I don't know what it's like to run a hand along your jawline. I don't know how it would feel to bury my fingers in your hair. I don't know if you prefer wine to hard liquor. I don't know if you stretch the moment your alarm goes off in the morning or if you roll back into your sheets after pressing snooze. I don't know a lot about the scar on the right side of your chest. I've only seen it once. I don't know what your eyes look like when you really love something.
I remember you asking, “What’s the hardest thing you’ve ever been through?” I knew what your response would be before it left your mouth. I hesitated to answer with my own and you said I didn't have to. It is nights like these when I wish I did.
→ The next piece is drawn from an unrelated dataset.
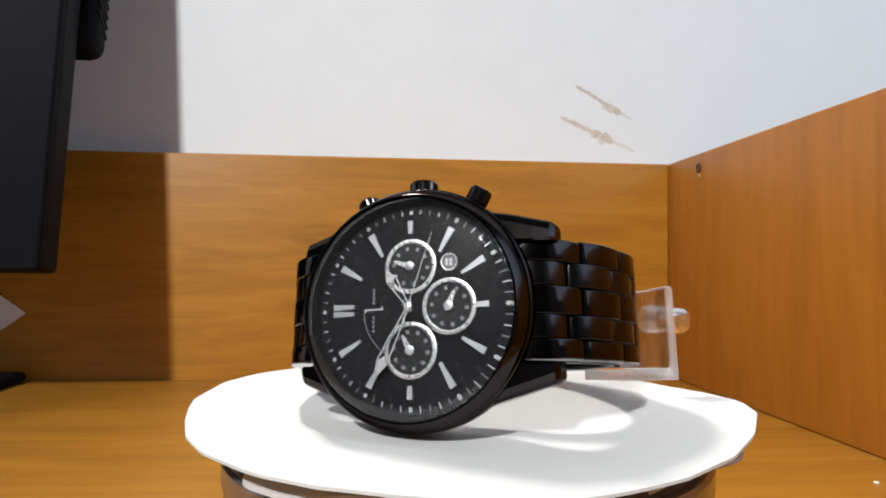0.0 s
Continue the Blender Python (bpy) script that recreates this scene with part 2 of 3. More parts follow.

When I see you it is mostly outside of houses where I don't belong and which you are familiar with, places where you have an abundance of friends and I have too many drinks.
You say that we'll talk soon and I remind you that you are terrible at texting. You laugh because it's true. I laugh to keep myself from spilling out my admiration for you. I laugh because your smile provides insight on how to be freer. I laugh with the hopes that doing so will teach me. _
There is an equal amount of things I know about you and things I don't. I don’t know if your eyes grow wide and out at the sight of what makes you happy, I don't know how they look when you really love something. I’d like to find that out. I’d like to see you looking up at me one day and for me to just know.